> _Task_
Locate the word "shutter" in the material, then show every line that holds it.

> _Exercise material_
________________________

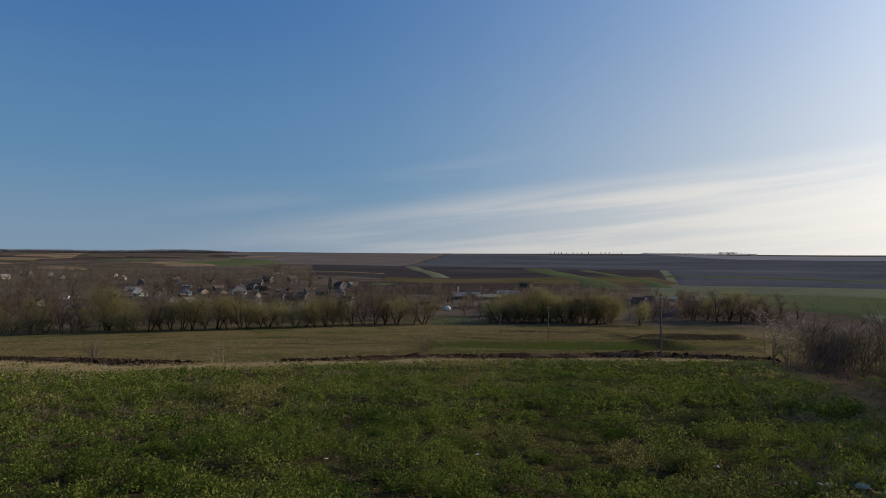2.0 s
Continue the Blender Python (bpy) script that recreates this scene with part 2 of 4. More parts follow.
def grain(x, y, scale, seed=0):
    """Smooth random relief from 0 to 1, one lump per 1/scale metres."""
    x, y = np.asarray(x, float) * scale, np.asarray(y, float) * scale
    i, j = np.floor(x), np.floor(y)
    u, v = x - i, y - j
    u, v = u * u * (3 - 2 * u), v * v * (3 - 2 * v)

    def spot(a, b):
        n = np.sin(a * 127.1 + b * 311.7 + seed * 74.7) * 43758.5453
        return n - np.floor(n)
    return (spot(i, j) * (1 - u) + spot(i + 1, j) * u) * (1 - v) + (spot(i, j + 1) * (1 - u) + spot(i + 1, j + 1) * u) * v


def profile(q):
    r = np.clip(q, 0, 4599)
    i = np.clip(np.searchsorted(KNOT_R, r, side="right") - 1, 0, len(KNOT_R) - 2)
    h = KNOT_R[i + 1] - KNOT_R[i]
    t = (r - KNOT_R[i]) / h
    z = (2 * t**3 - 3 * t * t + 1) * KNOT_Z[i] + (t**3 - 2 * t * t + t) * h * KNOT_S[i] + (3 * t * t - 2 * t**3) * KNOT_Z[i + 1] + (t**3 - t * t) * h * KNOT_S[i + 1]
    return np.where(q < 0, q * _step[0], z)


def base_land(x, y):
    x, y = np.asarray(x, float), np.asarray(y, float)
    r = np.hypot(x, y)
    a = np.degrees(np.arctan2(-x, y))
    d = np.abs(np.arctan2(-x, y) - radians(20))
    d = np.where(d > math.pi, 2 * math.pi - d, d)
    q = r * (1 - (1 - np.cos(0.95 * d)) * (1 - 0.82 * smooth(90, 290, r)))
    b = smooth(1.75, 2.5, d)
    z = profile(q) * (1 - b) + 14 * (1 - np.exp(-r * 0.008)) * b
    # swells of the plateau's rim, which make the skyline
    far = smooth(1300, 2500, r)
    z = z + far * r * 0.00175 * (0.9 * np.sin(np.radians(a) * 5.0 + 0.6) * 0.5 + 0.5 * np.sin(np.radians(a) * 11 + 2.0) * 0.5) * (1 - b)
    # rolls of the village slope and humps of the meadow
    z = z + smooth(330, 600, r) * (grain(x, y, 1 / 160, 3) - 0.5) * 5 * (1 - smooth(1400, 2200, r))
    z = z + smooth(60, 90, r) * (1 - smooth(190, 230, r)) * (grain(x, y, 1 / 28, 5) - 0.5) * 1.3
    # low banks of the meadow beside the stream
    for x0, y0, x1, y1, high, wide in ((10, 152, 27, 146, 1.5, 3.5), (7, 122, 15, 68, 0.7, 2.2), (-9, 178, 2, 174, 1.2, 4.0)):
        along = np.clip(((x - x0) * (x1 - x0) + (y - y0) * (y1 - y0)) / ((x1 - x0) ** 2 + (y1 - y0) ** 2), 0, 1)
        gap = np.hypot(x - x0 - along * (x1 - x0), y - y0 - along * (y1 - y0))
        z = z + high * np.exp(-(gap / wide) ** 2)
    return z


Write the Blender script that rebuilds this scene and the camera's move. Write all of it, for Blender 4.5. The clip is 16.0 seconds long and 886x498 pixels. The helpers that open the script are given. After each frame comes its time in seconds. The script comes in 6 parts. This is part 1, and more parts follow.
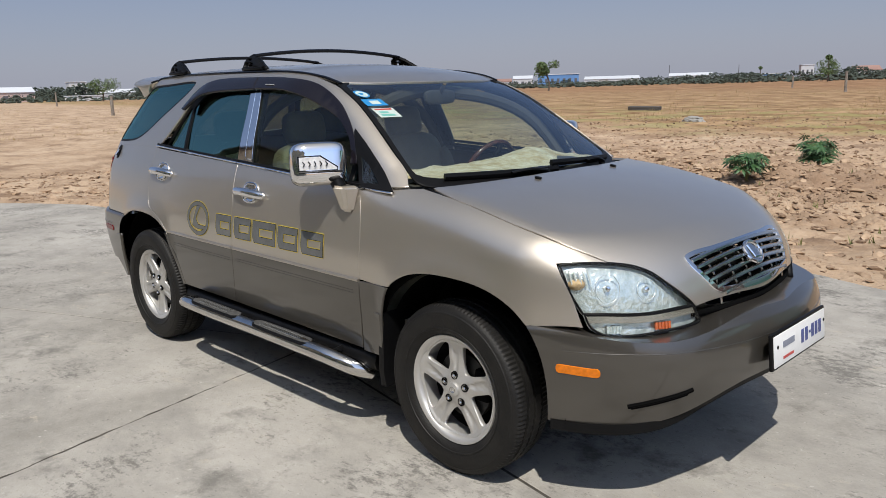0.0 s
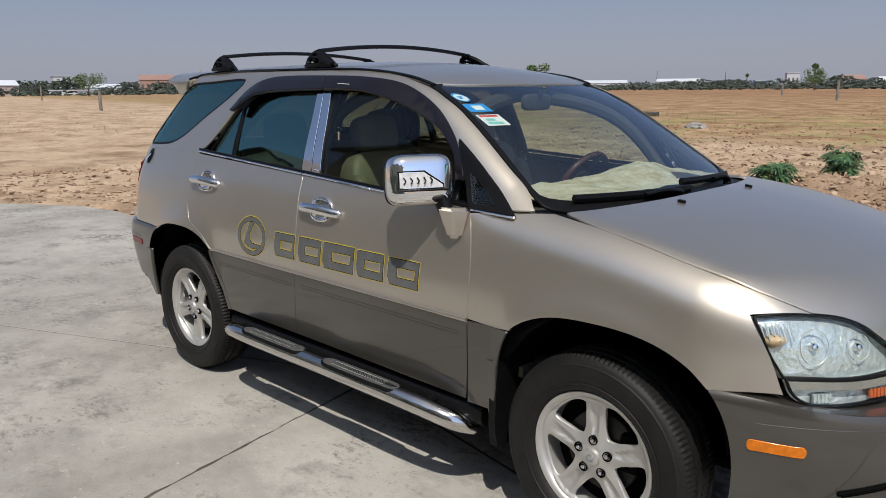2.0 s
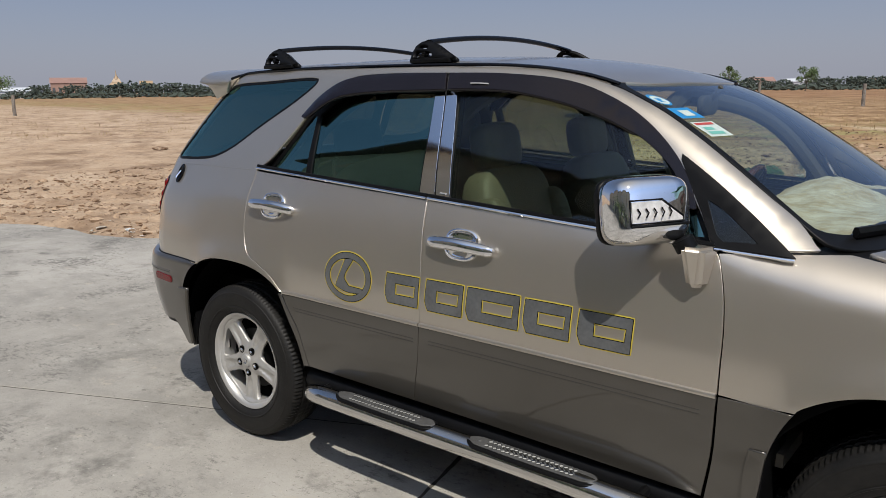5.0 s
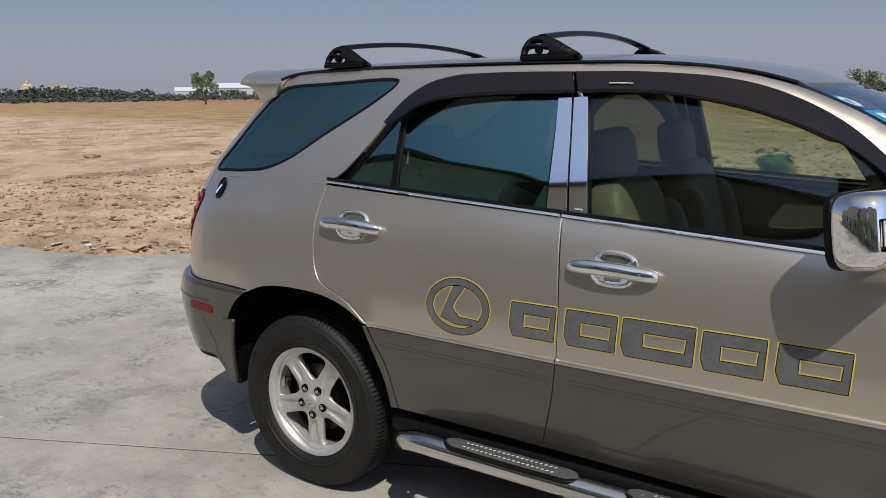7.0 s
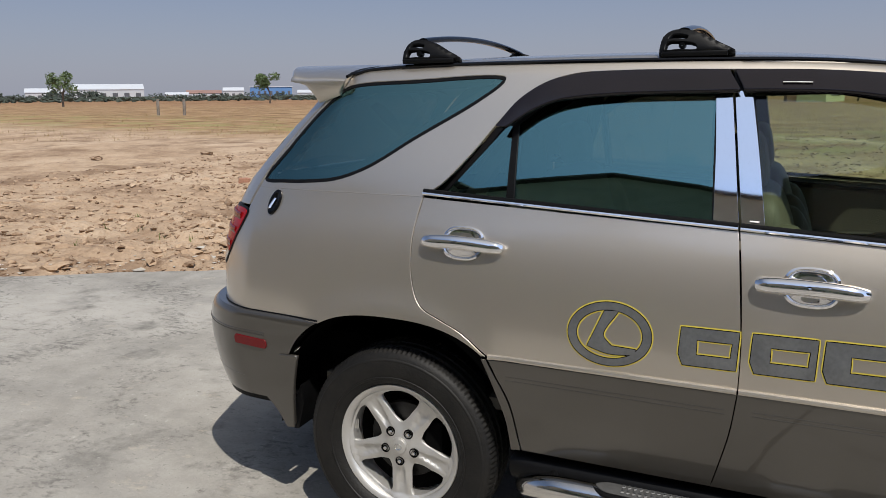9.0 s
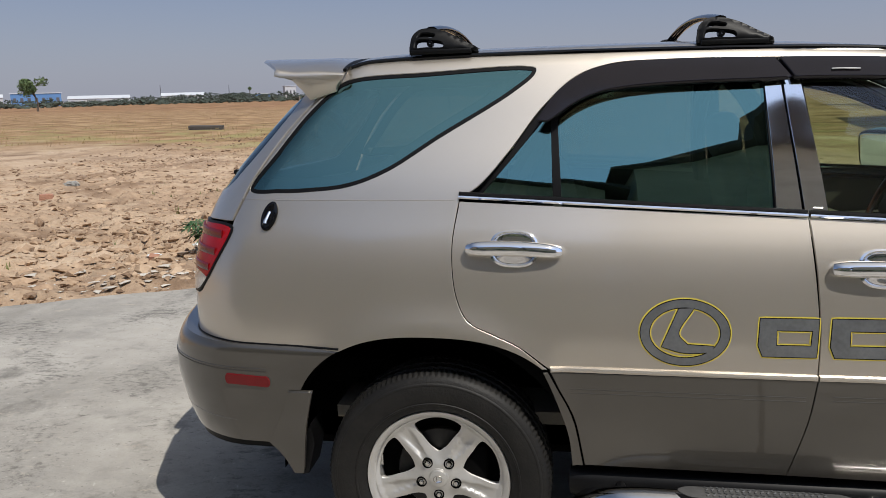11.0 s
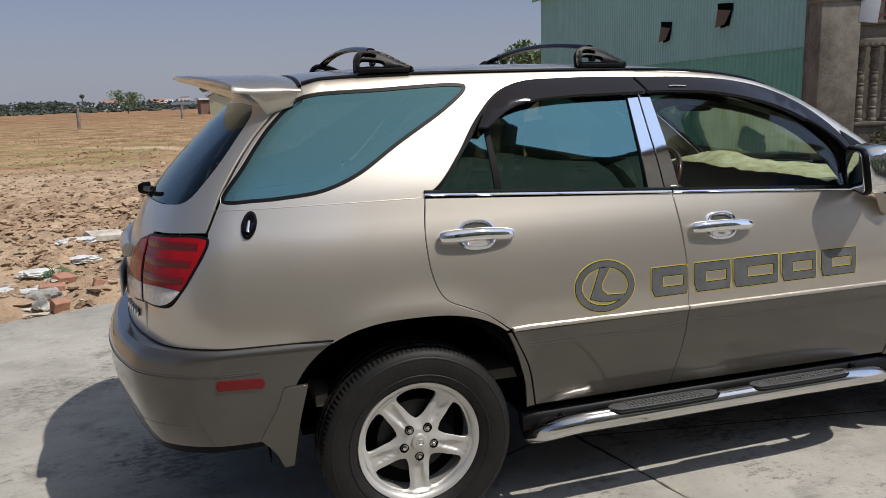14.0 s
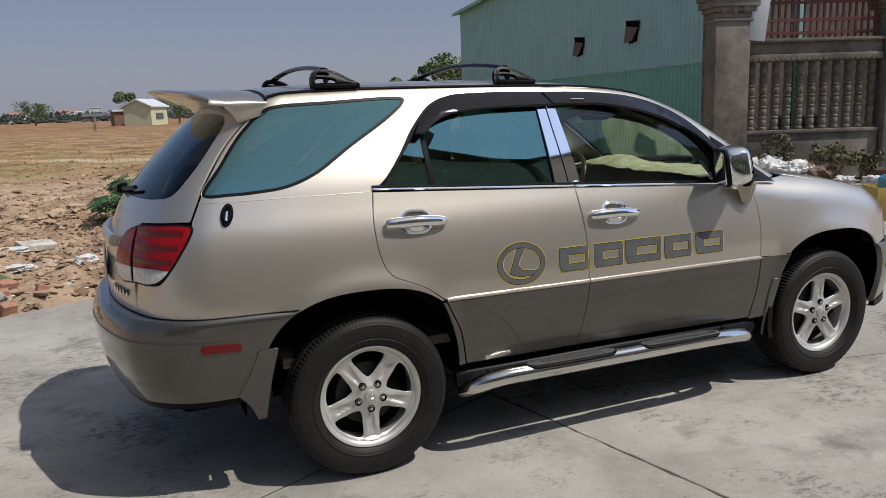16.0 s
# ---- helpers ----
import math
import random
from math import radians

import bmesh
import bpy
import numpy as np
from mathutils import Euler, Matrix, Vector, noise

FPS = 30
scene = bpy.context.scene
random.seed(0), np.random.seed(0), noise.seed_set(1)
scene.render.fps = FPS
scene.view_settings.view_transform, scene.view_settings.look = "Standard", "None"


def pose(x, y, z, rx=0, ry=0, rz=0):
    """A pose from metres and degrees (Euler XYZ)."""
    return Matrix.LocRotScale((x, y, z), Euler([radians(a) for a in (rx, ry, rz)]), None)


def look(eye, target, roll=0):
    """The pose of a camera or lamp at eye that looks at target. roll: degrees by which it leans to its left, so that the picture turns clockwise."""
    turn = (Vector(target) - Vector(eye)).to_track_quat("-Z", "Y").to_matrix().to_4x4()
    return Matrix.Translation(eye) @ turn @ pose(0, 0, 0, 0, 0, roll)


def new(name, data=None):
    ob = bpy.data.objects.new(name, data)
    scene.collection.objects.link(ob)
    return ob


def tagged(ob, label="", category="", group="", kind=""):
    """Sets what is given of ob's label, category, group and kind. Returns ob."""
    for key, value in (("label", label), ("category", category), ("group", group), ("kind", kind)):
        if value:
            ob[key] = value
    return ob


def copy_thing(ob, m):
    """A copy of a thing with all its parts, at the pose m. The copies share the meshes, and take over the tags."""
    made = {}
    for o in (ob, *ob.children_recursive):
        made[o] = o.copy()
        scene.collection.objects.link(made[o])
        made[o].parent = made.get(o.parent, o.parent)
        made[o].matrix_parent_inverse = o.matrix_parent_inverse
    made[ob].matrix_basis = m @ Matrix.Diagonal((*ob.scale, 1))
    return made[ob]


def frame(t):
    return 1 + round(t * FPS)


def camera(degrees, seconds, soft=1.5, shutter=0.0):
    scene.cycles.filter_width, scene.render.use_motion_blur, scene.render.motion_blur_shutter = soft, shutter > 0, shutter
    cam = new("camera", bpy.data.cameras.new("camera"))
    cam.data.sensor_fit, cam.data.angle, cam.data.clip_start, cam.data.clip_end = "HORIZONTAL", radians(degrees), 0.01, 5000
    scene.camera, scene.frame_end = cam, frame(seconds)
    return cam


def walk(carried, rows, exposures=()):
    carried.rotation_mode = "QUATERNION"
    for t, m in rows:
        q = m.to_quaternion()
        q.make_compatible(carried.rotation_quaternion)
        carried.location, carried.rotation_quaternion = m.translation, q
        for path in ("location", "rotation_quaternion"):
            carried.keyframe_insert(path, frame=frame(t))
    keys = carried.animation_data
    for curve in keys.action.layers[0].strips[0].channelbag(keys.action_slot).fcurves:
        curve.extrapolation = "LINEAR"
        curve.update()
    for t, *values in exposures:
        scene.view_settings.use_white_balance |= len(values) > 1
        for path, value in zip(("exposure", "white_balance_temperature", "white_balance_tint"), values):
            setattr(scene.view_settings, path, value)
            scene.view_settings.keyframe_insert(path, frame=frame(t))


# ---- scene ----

________________________

> _The result_
def camera(degrees, seconds, soft=1.5, shutter=0.0):
    scene.cycles.filter_width, scene.render.use_motion_blur, scene.render.motion_blur_shutter = soft, shutter > 0, shutter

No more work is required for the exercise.